7/10
On the one hand...
23 September 2012
Warning: Spoilers
I cannot recall ever feeling more ambivalent about a film. Having read the reviews and seen the trailer, and having heard nothing but praise from those who'd seen this movie, I was really looking forward to seeing it myself.

So let's start with the good things, of which there are several. The atmosphere of the film is literally marvellous. We are immediately transported to an almost post- apocalyptic environment - the Bathtub - that is a steamy, waterlogged, mucky place and that is a wonderland for a young girl with a vivid imagination and an adventurous spirit. Able to move around with little or no adult supervision, but for the intermittent intrusion of a drunken, dying father, Hushpuppy can revel in nature and create fantasies that sustain her in her squalid surroundings.

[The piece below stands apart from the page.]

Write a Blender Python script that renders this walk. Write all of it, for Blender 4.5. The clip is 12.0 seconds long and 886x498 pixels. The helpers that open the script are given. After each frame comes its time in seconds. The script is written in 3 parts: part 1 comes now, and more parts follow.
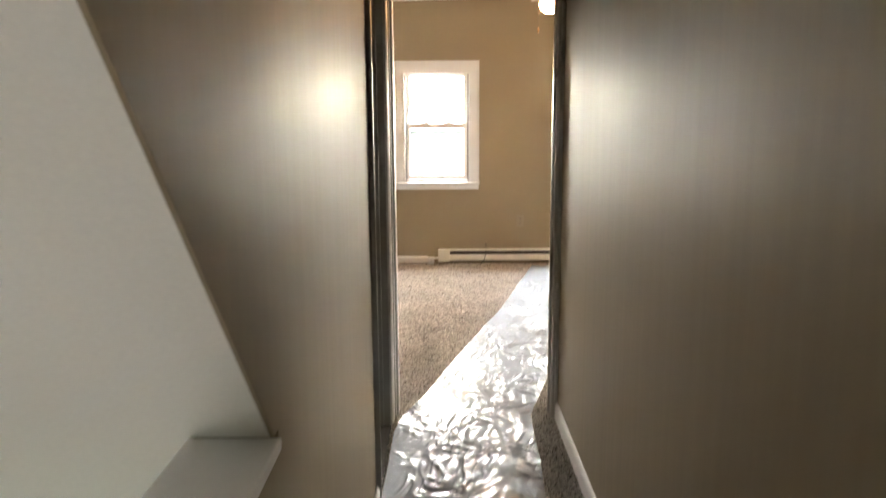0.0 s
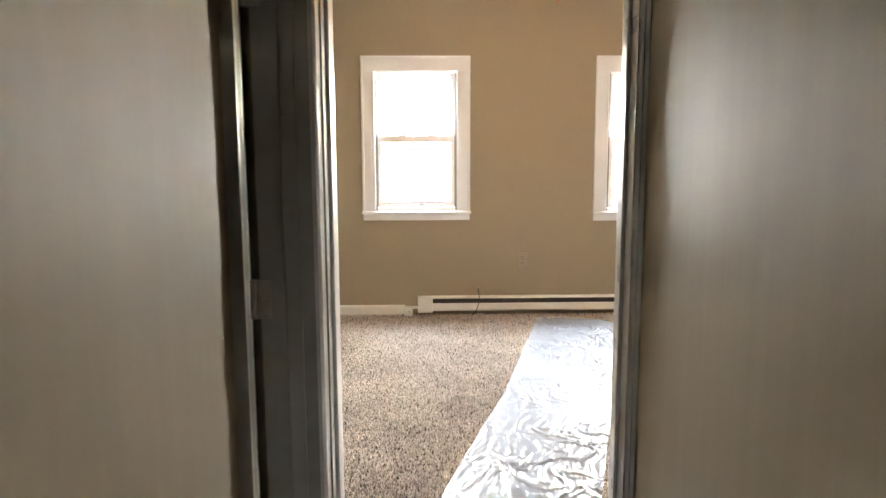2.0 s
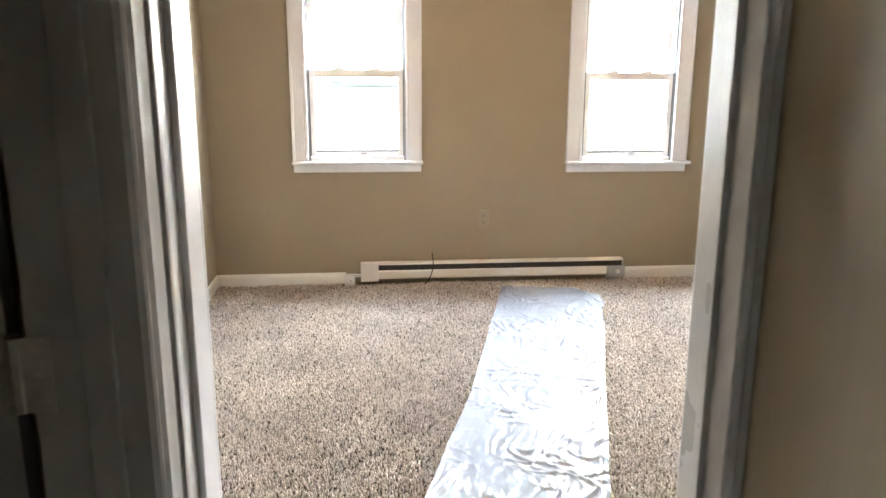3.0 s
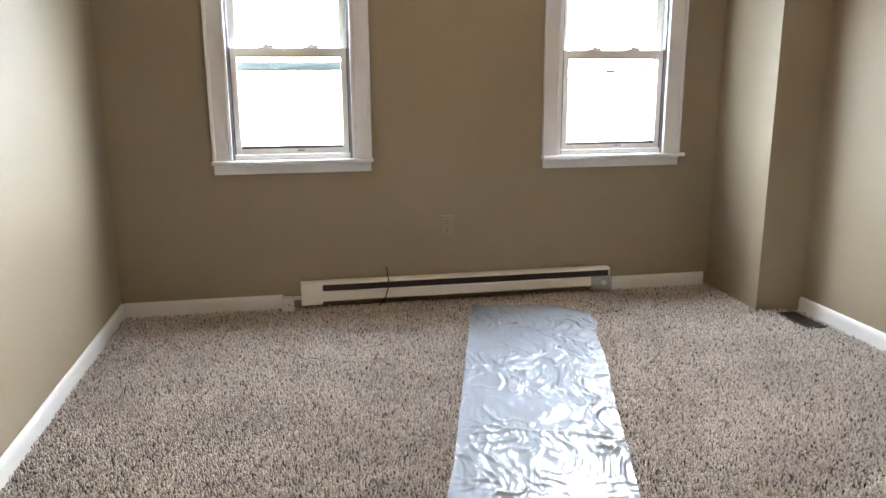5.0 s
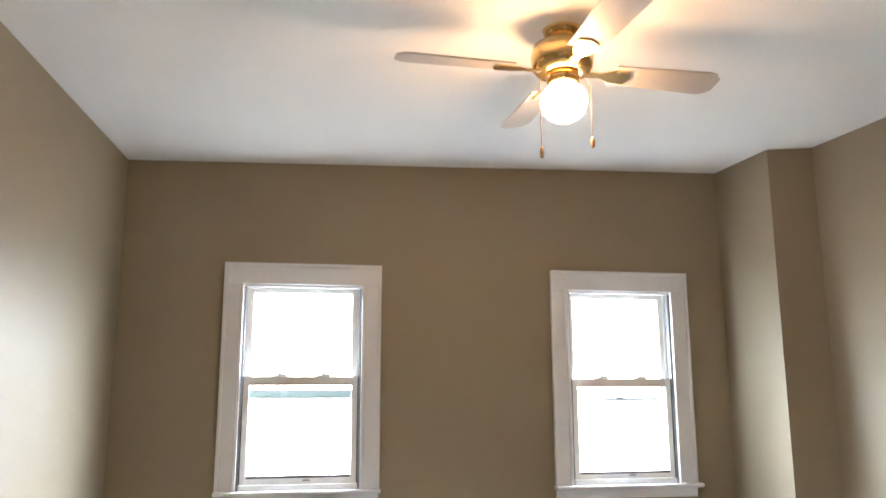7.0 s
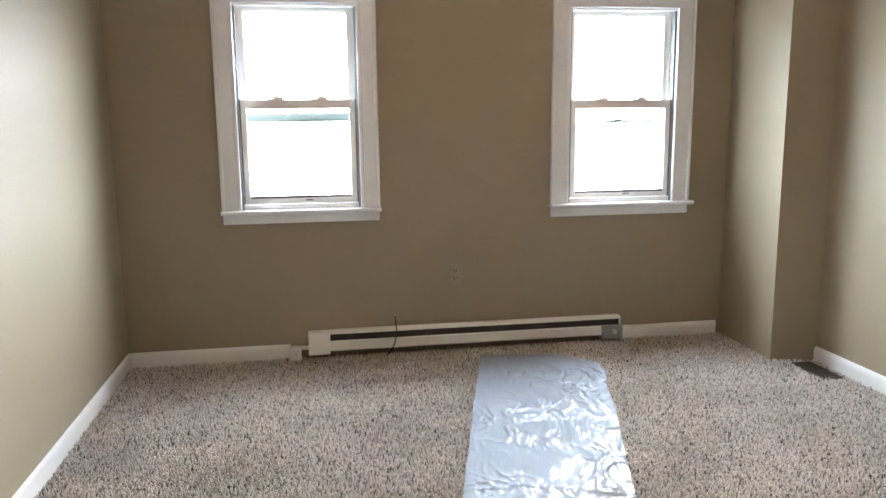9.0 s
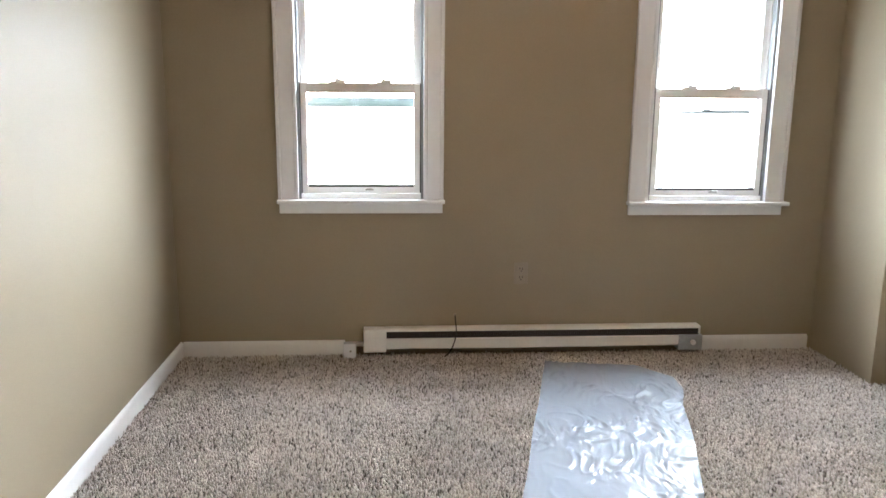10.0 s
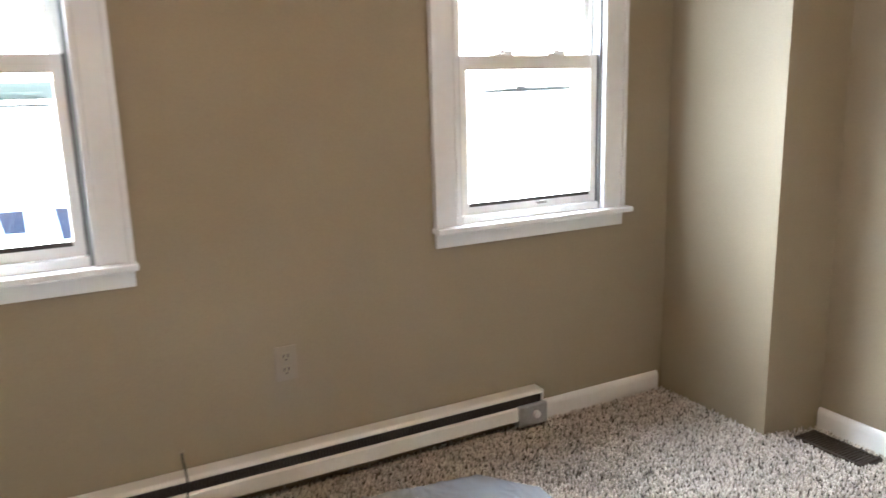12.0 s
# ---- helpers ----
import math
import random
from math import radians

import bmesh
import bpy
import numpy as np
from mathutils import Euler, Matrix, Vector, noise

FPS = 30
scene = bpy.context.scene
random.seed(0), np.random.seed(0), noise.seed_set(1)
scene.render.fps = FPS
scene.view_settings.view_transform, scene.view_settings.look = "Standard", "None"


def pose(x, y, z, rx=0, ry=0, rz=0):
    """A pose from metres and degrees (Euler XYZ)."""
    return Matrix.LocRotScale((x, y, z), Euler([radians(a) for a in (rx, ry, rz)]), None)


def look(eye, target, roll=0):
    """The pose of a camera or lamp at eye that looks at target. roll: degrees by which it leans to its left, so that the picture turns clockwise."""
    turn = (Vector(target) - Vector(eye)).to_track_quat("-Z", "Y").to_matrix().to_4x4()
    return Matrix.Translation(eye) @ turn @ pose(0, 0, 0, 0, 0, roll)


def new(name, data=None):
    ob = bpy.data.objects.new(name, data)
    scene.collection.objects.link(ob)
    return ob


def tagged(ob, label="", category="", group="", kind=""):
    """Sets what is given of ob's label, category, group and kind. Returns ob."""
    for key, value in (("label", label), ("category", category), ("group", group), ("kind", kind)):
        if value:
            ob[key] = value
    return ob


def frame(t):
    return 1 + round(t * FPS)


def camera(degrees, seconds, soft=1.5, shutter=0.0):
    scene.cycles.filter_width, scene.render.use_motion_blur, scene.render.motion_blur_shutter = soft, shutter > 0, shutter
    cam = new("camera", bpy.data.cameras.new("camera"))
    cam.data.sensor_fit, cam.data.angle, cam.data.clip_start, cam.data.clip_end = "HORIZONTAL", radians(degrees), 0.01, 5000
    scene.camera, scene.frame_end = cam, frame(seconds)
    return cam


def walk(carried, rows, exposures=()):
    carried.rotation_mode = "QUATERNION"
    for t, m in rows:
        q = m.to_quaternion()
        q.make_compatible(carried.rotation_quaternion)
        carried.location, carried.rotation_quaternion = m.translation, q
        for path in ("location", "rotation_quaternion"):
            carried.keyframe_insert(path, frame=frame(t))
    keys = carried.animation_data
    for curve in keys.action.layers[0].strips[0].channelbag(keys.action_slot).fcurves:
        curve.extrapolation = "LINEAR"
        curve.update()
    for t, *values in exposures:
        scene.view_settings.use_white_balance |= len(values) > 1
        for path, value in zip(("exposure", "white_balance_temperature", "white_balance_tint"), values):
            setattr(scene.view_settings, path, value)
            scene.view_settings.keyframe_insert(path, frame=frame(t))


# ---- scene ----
cam = camera(61.3, 12.0, soft=1.5, shutter=0.3)
PATH = [
    (0, (0.11, 0.421, 1.492), (0.11, 2.338, 1.15), -0.4),
    (0.1, (0.11, 0.476, 1.491), (0.127, 2.4, 1.199), 0.1),
    (0.2, (0.107, 0.531, 1.489), (0.133, 2.462, 1.236), -0.0),
    (0.3, (0.113, 0.6, 1.486), (0.141, 2.535, 1.277), 0.2),
    (0.5, (0.1, 0.726, 1.479), (0.128, 2.666, 1.314), 0.3),
    (0.7, (0.091, 0.891, 1.477), (0.106, 2.831, 1.325), -0.1),
    (1, (0.064, 1.164, 1.476), (0.086, 3.102, 1.296), -1.0),
    (1.5, (0.103, 1.622, 1.443), (0.144, 3.551, 1.185), -0.3),
    (2, (0.117, 2.078, 1.409), (0.165, 4.003, 1.12), -0.2),
    (2.5, (0.089, 2.546, 1.393), (0.234, 4.453, 1.029), -0.8),
    (2.8, (0.114, 2.829, 1.364), (0.297, 4.723, 0.956), -0.3),
    (3, (0.128, 2.992, 1.371), (0.316, 4.881, 0.935), 0.2),
    (3.2, (0.118, 3.134, 1.349), (0.309, 5.018, 0.897), 0.1),
    (4.8, (0.133, 3.811, 1.277), (0.461, 5.675, 0.821), -0.2),
    (5, (0.117, 3.819, 1.277), (0.459, 5.684, 0.834), -0.3),
    (5.5, (0.123, 3.819, 1.282), (0.488, 5.692, 0.899), 0.2),
    (6, (0.143, 3.808, 1.339), (0.481, 5.716, 1.153), 0.5),
    (6.5, (0.101, 3.821, 1.363), (0.433, 5.736, 1.469), 0.3),
    (6.7, (0.097, 3.826, 1.362), (0.428, 5.731, 1.589), 0.0),
    (7.5, (0.114, 3.828, 1.365), (0.452, 5.705, 1.785), 0.1),
    (8.3, (0.13, 3.825, 1.363), (0.489, 5.738, 1.373), 0.1),
    (8.5, (0.129, 3.826, 1.356), (0.483, 5.735, 1.206), -0.2),
    (9, (0.148, 3.834, 1.297), (0.461, 5.727, 0.968), -0.6),
    (9.5, (0.23, 3.869, 1.311), (0.44, 5.77, 0.952), 0.2),
    (10, (0.21, 4.1, 1.335), (0.343, 6.005, 0.955), 0.5),
    (10.5, (0.205, 4.446, 1.341), (0.445, 6.335, 0.939), -0.6),
    (11, (0.274, 4.849, 1.375), (0.599, 6.715, 0.923), 0.3),
    (11.5, (0.244, 5.27, 1.347), (0.811, 7.081, 0.916), -0.3),
    (12, (0.296, 5.642, 1.301), (1.19, 7.366, 0.881), -1.6),
]
EXPOSURES = [(0.0, 6.9, 6950, 8), (1.0, 7.0, 6750, 8), (2.0, 7.05, 6350, 7), (2.6, 7.2, 6050, 6), (3.2, 6.95, 5900, 6), (4.8, 6.16, 5850, 6), (6.7, 6.2, 5800, 6), (8.4, 6.26, 5550, 5), (9.0, 6.22, 5700, 5), (11.0, 6.42, 5700, 6), (12.0, 6.52, 5750, 6)]
walk(cam, [(t, look(eye, target, roll)) for t, eye, target, roll in PATH], EXPOSURES)

# ---- daylight ----
world = bpy.data.worlds.new("sky")
scene.world = world
world.use_nodes = True
wt = world.node_tree
sky = wt.nodes.new("ShaderNodeTexSky")
sky.sky_type, sky.sun_disc = "NISHITA", False
sky.sun_elevation, sky.sun_rotation = radians(32), radians(10)
sky.air_density, sky.dust_density = 1.0, 2.0
wt.links.new(sky.outputs[0], wt.nodes["Background"].inputs["Color"])
wt.nodes["Background"].inputs["Strength"].default_value = 0.05
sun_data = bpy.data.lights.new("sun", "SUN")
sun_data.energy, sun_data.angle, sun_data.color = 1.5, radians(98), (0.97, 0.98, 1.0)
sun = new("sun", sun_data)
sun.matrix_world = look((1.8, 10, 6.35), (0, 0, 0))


# ---- materials ----
def material(name, base, rough=0.5, metal=0.0, vary=0.08, scale=6.0, fine=80.0, bump=0.1, depth=0.002, coat=0.0, spec=0.5, stretch=(1, 1, 1)):
    """A painted, metal or woven surface: base colour with broad and fine variation and a fine relief."""
    m = bpy.data.materials.new(name)
    m.use_nodes = True
    t, n = m.node_tree, m.node_tree.nodes
    p = n["Principled BSDF"]
    p.inputs["Metallic"].default_value = metal
    p.inputs["Coat Weight"].default_value = coat
    p.inputs["Specular IOR Level"].default_value = spec
    co = n.new("ShaderNodeTexCoord")
    mp = n.new("ShaderNodeMapping")
    mp.inputs["Scale"].default_value = stretch
    t.links.new(co.outputs["Object"], mp.inputs["Vector"])
    big, small = n.new("ShaderNodeTexNoise"), n.new("ShaderNodeTexNoise")
    big.inputs["Scale"].default_value, big.inputs["Detail"].default_value = scale, 4
    small.inputs["Scale"].default_value, small.inputs["Detail"].default_value = fine, 3
    for x in (big, small):
        t.links.new(mp.outputs["Vector"], x.inputs["Vector"])
    add = n.new("ShaderNodeMath")
    add.operation = "ADD"
    t.links.new(big.outputs["Fac"], add.inputs[0])
    t.links.new(small.outputs["Fac"], add.inputs[1])
    rng = n.new("ShaderNodeMapRange")
    rng.inputs["From Min"].default_value, rng.inputs["From Max"].default_value = 0.6, 1.4
    rng.inputs["To Min"].default_value, rng.inputs["To Max"].default_value = 1 - vary, 1 + vary
    t.links.new(add.outputs[0], rng.inputs["Value"])
    mul = n.new("ShaderNodeVectorMath")
    mul.operation = "SCALE"
    mul.inputs[0].default_value = base
    t.links.new(rng.outputs[0], mul.inputs["Scale"])
    t.links.new(mul.outputs[0], p.inputs["Base Color"])
    rr = n.new("ShaderNodeMapRange")
    rr.inputs["From Min"].default_value, rr.inputs["From Max"].default_value = 0.3, 0.7
    rr.inputs["To Min"].default_value, rr.inputs["To Max"].default_value = rough * 0.88, min(1.0, rough * 1.12)
    t.links.new(big.outputs["Fac"], rr.inputs["Value"])
    t.links.new(rr.outputs[0], p.inputs["Roughness"])
    if bump:
        b = n.new("ShaderNodeBump")
        b.inputs["Strength"].default_value, b.inputs["Distance"].default_value = bump, depth
        t.links.new(small.outputs["Fac"], b.inputs["Height"])
        t.links.new(b.outputs[0], p.inputs["Normal"])
    return m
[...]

The story is always interesting, taking bizarre and unexpected twists and turns. The other side of that assessment (and here comes my ambivalence) is that the plot seems to be made up as it goes along. There is certainly no clean narrative thread, and the unifying motifs - the oryx (aurochs?), the heartbeats of the beasts (humans most certainly included), the Gatsby-like lighthouse to which Hushpuppy speaks as if it were her absent mother - can seem more or less forced.

And there is fact that these are not professional actors. Even if we were unaware, the performances of the two leads are truly extraordinary. Wallis in particular, who is in virtually every scene, is riveting and has a greater screen presence than any number of top Hollywood actors I can think of. An Oscar nomination is, or ought to be, inevitable.

Parenthetically, it's interesting that two films this year - this one and What Maisie Knew which I saw recently at TIFF - are both tales of dysfunctional families told from the constant perspective of precocious six-year old girls, both of whom provide unbelievably fine performances.

So what's wrong with Beasts? Maybe it is just my own political correctness, but I couldn't help feeling throughout that we were watching the most reprehensible stereotypes of the Southern poor. The characters in the Bathtub with whom we are asked to empathize are, to a person, illiterate, shiftless, violent, besotted rubes who are too dumb to get out of the way of a freight train. I exaggerate, of course, but not by that much. Making it worse is the knowledge that we're not watching professional actors, but rather the residents who are called upon to play caricatures of themselves.

It may take me a while, and another viewing, to reconcile my feelings about this movie. One thing I will say, though: this is a remarkable achievement for a first-time 29 year-old director and we should all be looking forward to his next work.